Saturday 15 September 2007

Hope Out Of Despair

On the face of it, this could be rather a bleak disk but somehow it has an austere beauty and manages to affirm the resilience of the human spirit. The main work is Shostakovich's Symphony No 14 and this is supplemented by a preformance of his settings of Six Poems by Marina Tsvetaeva. There's a solid starry cast of the symphony too; The Royal Concertgebouw Orchestra ( or at least as much of it as this chamber symphony requires ) conducted by Bernard Haitink with soloists soprano Julia Varady and bass Dietrich Fischer-Dieskau.
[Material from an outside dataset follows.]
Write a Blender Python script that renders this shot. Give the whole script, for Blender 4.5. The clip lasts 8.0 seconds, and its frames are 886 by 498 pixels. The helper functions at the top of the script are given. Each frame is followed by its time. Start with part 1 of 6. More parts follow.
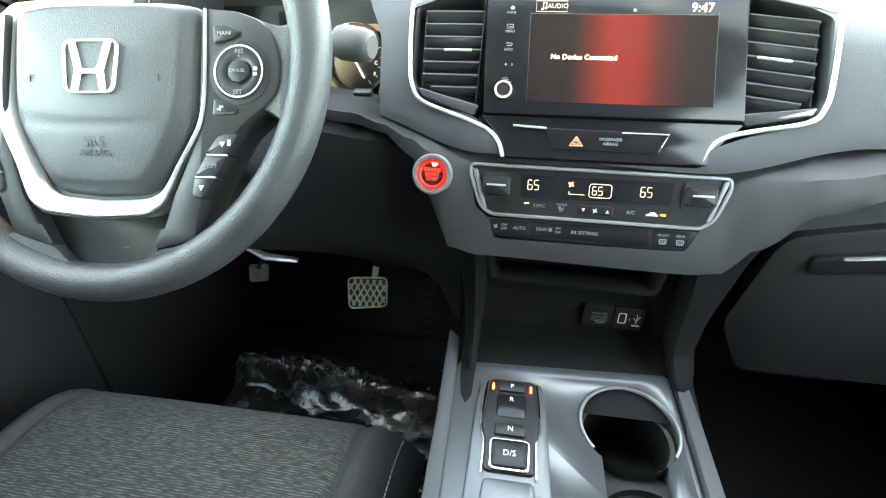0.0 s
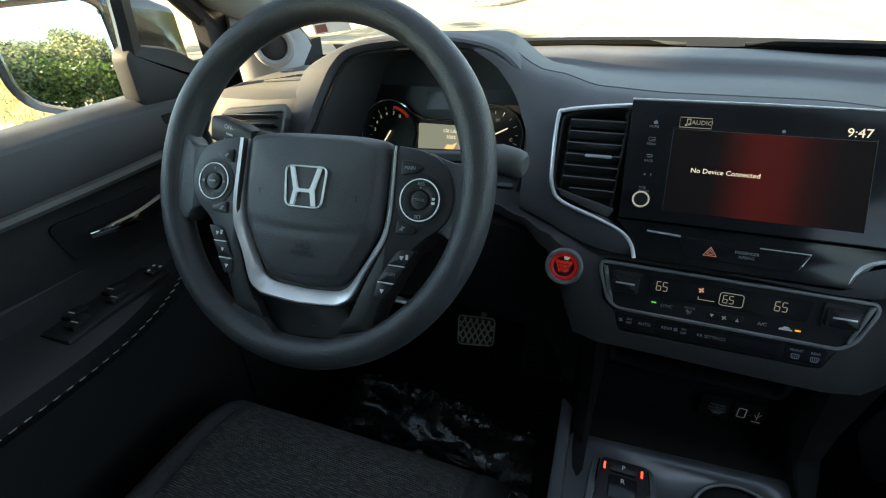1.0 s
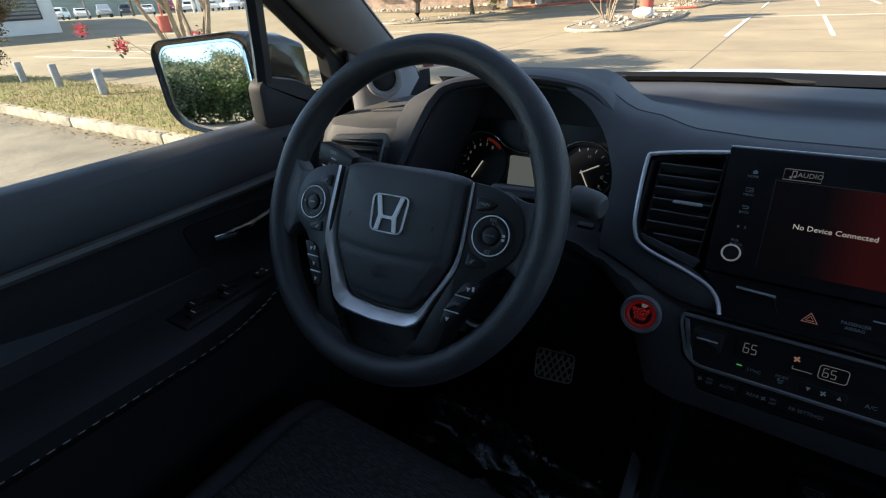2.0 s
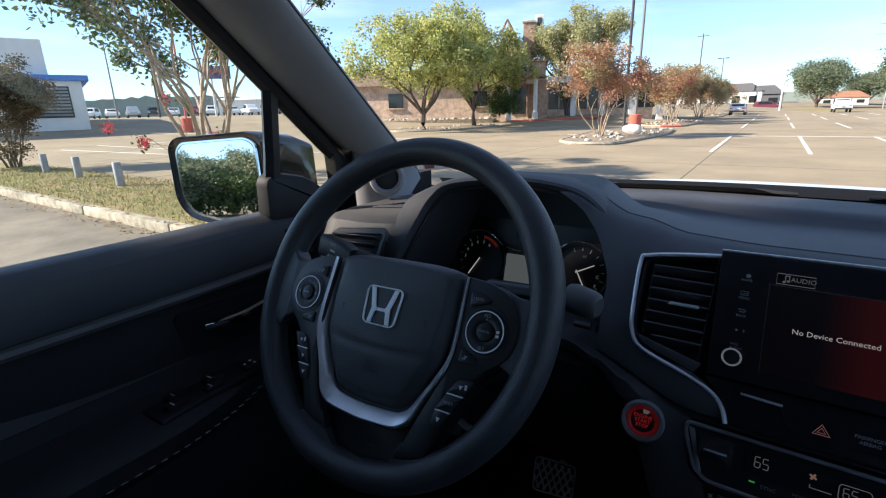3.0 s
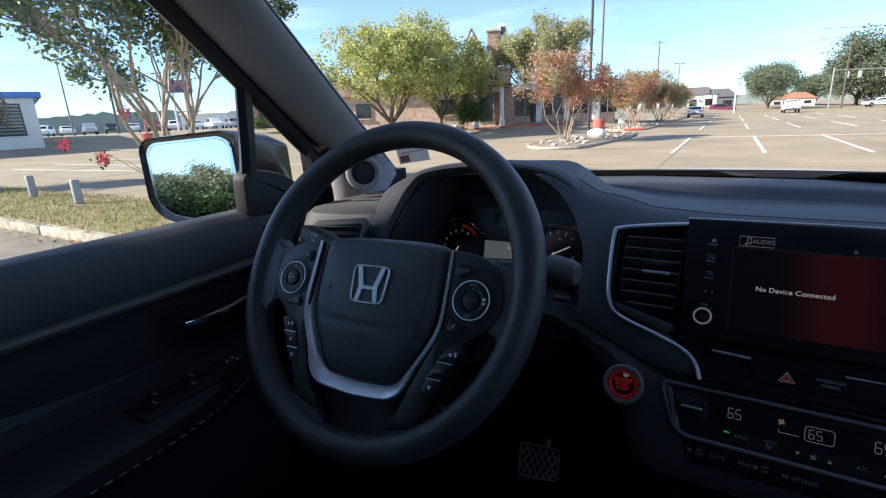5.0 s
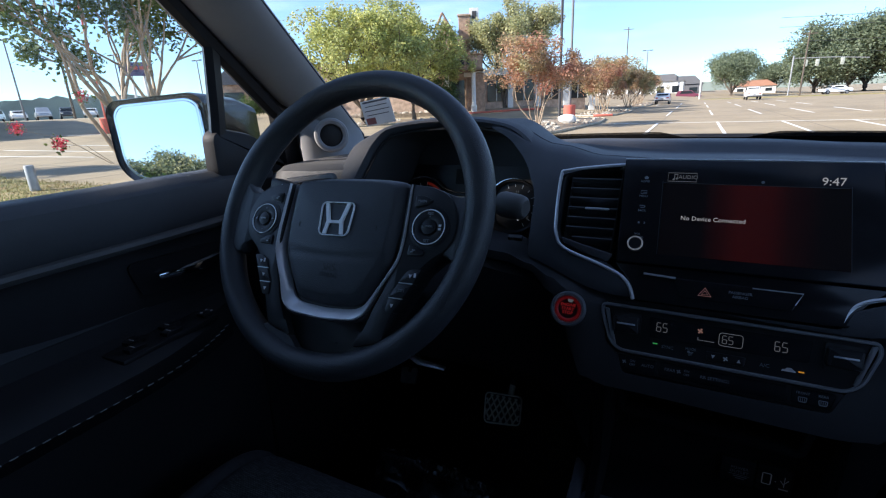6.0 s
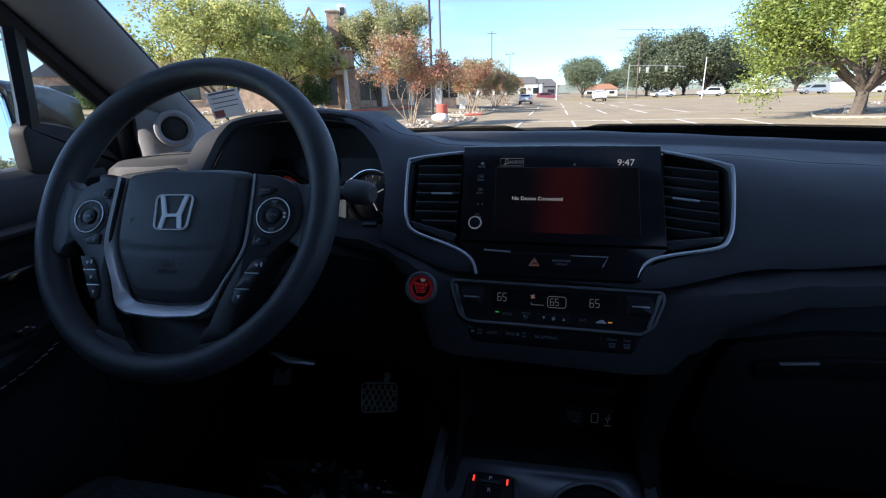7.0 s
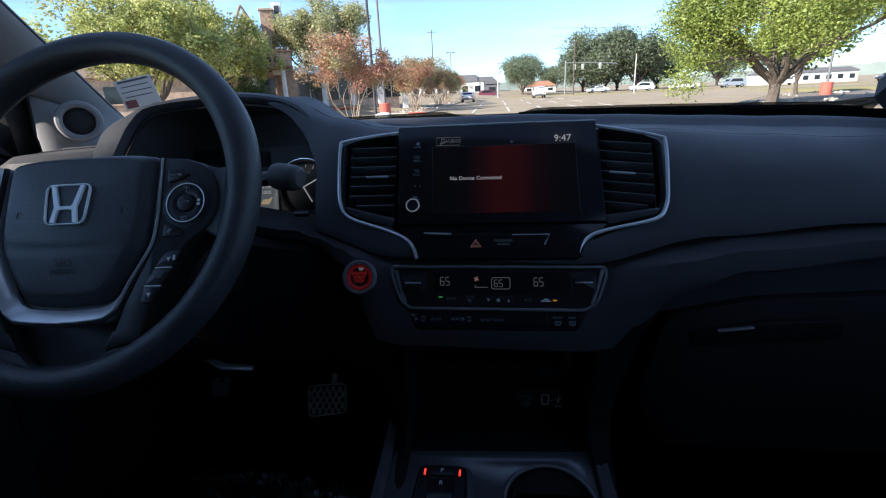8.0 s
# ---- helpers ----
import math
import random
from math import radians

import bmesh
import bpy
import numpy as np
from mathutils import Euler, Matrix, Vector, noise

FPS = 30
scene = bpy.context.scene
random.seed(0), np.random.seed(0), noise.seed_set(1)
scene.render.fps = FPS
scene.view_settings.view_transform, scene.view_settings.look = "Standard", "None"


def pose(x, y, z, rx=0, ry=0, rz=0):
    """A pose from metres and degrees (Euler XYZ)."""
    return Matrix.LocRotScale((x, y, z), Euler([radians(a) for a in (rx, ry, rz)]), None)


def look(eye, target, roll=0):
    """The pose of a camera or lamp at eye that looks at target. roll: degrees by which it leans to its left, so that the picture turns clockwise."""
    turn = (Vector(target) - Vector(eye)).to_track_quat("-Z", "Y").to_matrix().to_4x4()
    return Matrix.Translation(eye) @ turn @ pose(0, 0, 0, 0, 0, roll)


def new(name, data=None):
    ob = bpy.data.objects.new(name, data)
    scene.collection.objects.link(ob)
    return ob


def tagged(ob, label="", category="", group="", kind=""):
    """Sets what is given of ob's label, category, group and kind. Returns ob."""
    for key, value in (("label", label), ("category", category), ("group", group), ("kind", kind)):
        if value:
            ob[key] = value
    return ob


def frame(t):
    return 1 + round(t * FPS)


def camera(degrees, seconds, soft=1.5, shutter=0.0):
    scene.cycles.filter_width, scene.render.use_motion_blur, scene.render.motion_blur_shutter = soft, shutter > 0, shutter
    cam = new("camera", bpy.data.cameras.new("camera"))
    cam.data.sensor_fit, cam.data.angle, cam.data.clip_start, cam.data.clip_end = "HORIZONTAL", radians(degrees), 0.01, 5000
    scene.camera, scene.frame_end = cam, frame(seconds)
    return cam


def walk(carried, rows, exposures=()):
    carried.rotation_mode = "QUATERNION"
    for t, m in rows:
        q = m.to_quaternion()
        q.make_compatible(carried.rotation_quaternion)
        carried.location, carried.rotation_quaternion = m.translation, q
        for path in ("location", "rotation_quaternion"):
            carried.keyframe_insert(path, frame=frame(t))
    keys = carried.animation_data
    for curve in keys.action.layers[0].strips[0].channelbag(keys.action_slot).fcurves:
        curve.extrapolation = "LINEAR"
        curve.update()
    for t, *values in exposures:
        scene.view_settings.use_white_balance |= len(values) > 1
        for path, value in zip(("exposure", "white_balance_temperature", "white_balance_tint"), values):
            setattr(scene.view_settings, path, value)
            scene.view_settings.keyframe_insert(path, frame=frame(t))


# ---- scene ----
cam = camera(85.9, 8.0, soft=1.15)
PATH = [
    (0, (-0.068, 0.102, 1.454), (-0.337, 1.785, 0.407), -0.4),
    (0.5, (-0.096, 0.093, 1.529), (-0.443, 1.767, 0.491), 0.1),
    (1, (-0.11, 0.089, 1.558), (-0.745, 1.682, 0.528), -2.4),
    (1.2, (-0.105, 0.093, 1.564), (-0.851, 1.641, 0.541), -3.4),
    (2.3, (-0.081, 0.093, 1.575), (-1.135, 1.557, 0.71), -2.8),
    (2.5, (-0.083, 0.095, 1.573), (-1.152, 1.591, 0.786), -2.2),
    (3, (-0.081, 0.096, 1.571), (-1.161, 1.682, 1.009), -1.4),
    (3.5, (-0.081, 0.096, 1.568), (-1.129, 1.725, 1.072), -1.5),
    (4, (-0.081, 0.094, 1.562), (-1.109, 1.736, 1.063), -1.8),
    (5.3, (-0.076, 0.054, 1.536), (-1.053, 1.708, 0.978), -2.7),
    (5.5, (-0.067, 0.041, 1.528), (-1.038, 1.691, 0.952), -2.4),
    (6, (-0.039, 0.025, 1.504), (-0.926, 1.718, 0.915), -2.5),
    (6.1, (-0.029, 0.021, 1.502), (-0.883, 1.729, 0.908), -2.5),
    (6.5, (-0.006, 0.016, 1.493), (-0.679, 1.801, 0.892), -2.0),
    (7, (0.004, 0.013, 1.494), (-0.427, 1.868, 0.883), -1.7),
    (7.5, (0.006, 0.021, 1.481), (-0.279, 1.901, 0.861), -2.1),
    (8, (0.013, 0.034, 1.469), (-0.214, 1.921, 0.847), -2.7),
]
EXPOSURES = [
    (0.0, 6.0, 15500, 4), (0.5, 3.9, 13500, 3), (1.0, 2.95, 10600, 3), (1.2, 2.5, 9600, 5), (2.3, 1.25, 7500, 12), (2.5, 1.15, 7300, 13), (3.5, 1.15, 6950, 16),
    (4.2, 1.15, 6800, 16), (5.5, 1.17, 6550, 16), (6.5, 1.17, 6450, 16), (8.0, 1.17, 6450, 15),
]
walk(cam, [(t, look(eye, target, roll)) for t, eye, target, roll in PATH], EXPOSURES)

# ---- daylight: a clear morning sky and a low sun from behind the driver's side ----
SUN_TO = Vector((-0.80, -0.60, 0.0)).normalized()
SUN_UP = radians(32)
world = bpy.data.worlds.new("sky")
scene.world = world
world.use_nodes = True
wn, wl = world.node_tree.nodes, world.node_tree.links
wn.clear()
sky = wn.new("ShaderNodeTexSky")
sky.sky_type = "NISHITA"
sky.sun_disc = False
sky.sun_elevation = SUN_UP
sky.sun_rotation = math.atan2(SUN_TO.x, SUN_TO.y)
sky.dust_density = 0.0
sky.ozone_density = 2.2
sky.air_density = 0.75
coord = wn.new("ShaderNodeTexCoord")
stretch = wn.new("ShaderNodeMapping")
stretch.inputs["Scale"].default_value = (1.2, 1.2, 7.0)
wisps = wn.new("ShaderNodeTexNoise")
wisps.inputs["Scale"].default_value = 2.2
wisps.inputs["Detail"].default_value = 7
wisps.inputs["Roughness"].default_value = 0.6
wramp = wn.new("ShaderNodeValToRGB")
wramp.color_ramp.elements[0].position = 0.50
wramp.color_ramp.elements[1].position = 0.75
wramp.color_ramp.elements[1].color = (0.36, 0.36, 0.36, 1)
wmix = wn.new("ShaderNodeMix")
wmix.data_type = "RGBA"
wmix.inputs[7].default_value = (5.6, 6.2, 6.8, 1)
back = wn.new("ShaderNodeBackground")
back.inputs["Strength"].default_value = 0.150
wout = wn.new("ShaderNodeOutputWorld")
wl.new(coord.outputs["Generated"], stretch.inputs["Vector"])
wl.new(stretch.outputs["Vector"], wisps.inputs["Vector"])
wl.new(wisps.outputs["Fac"], wramp.inputs["Fac"])
wl.new(wramp.outputs["Color"], wmix.inputs[0])
wl.new(sky.outputs["Color"], wmix.inputs[6])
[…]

The Tsvetaeva settings are sung by contralto Ortrun Wenkel. It could be debated that the symphony is more of an orchestrated song cycle with eleven texts mainly on the subject of death. Written towards the end of Shostakovich's turbulent life, it represents a railing against the fading light but there is still a core celebrating humanity. The poignant theme is also carried over into the Tsvetaeva piece, especially considering the dismal fate of both Tsvetaeva and the subject of the final poem, Anna Akhmatova. Millions died and suffered through the carnage unleashed by Stalin, not to mention the seperate slaughter of WW2 but the individual cases help highlight the deep sadness of the situation. Shostakovich survived but his life was lived under the constant fear of it being ended at any moment on a whim and this edginess unsurprisingly feeds into his music.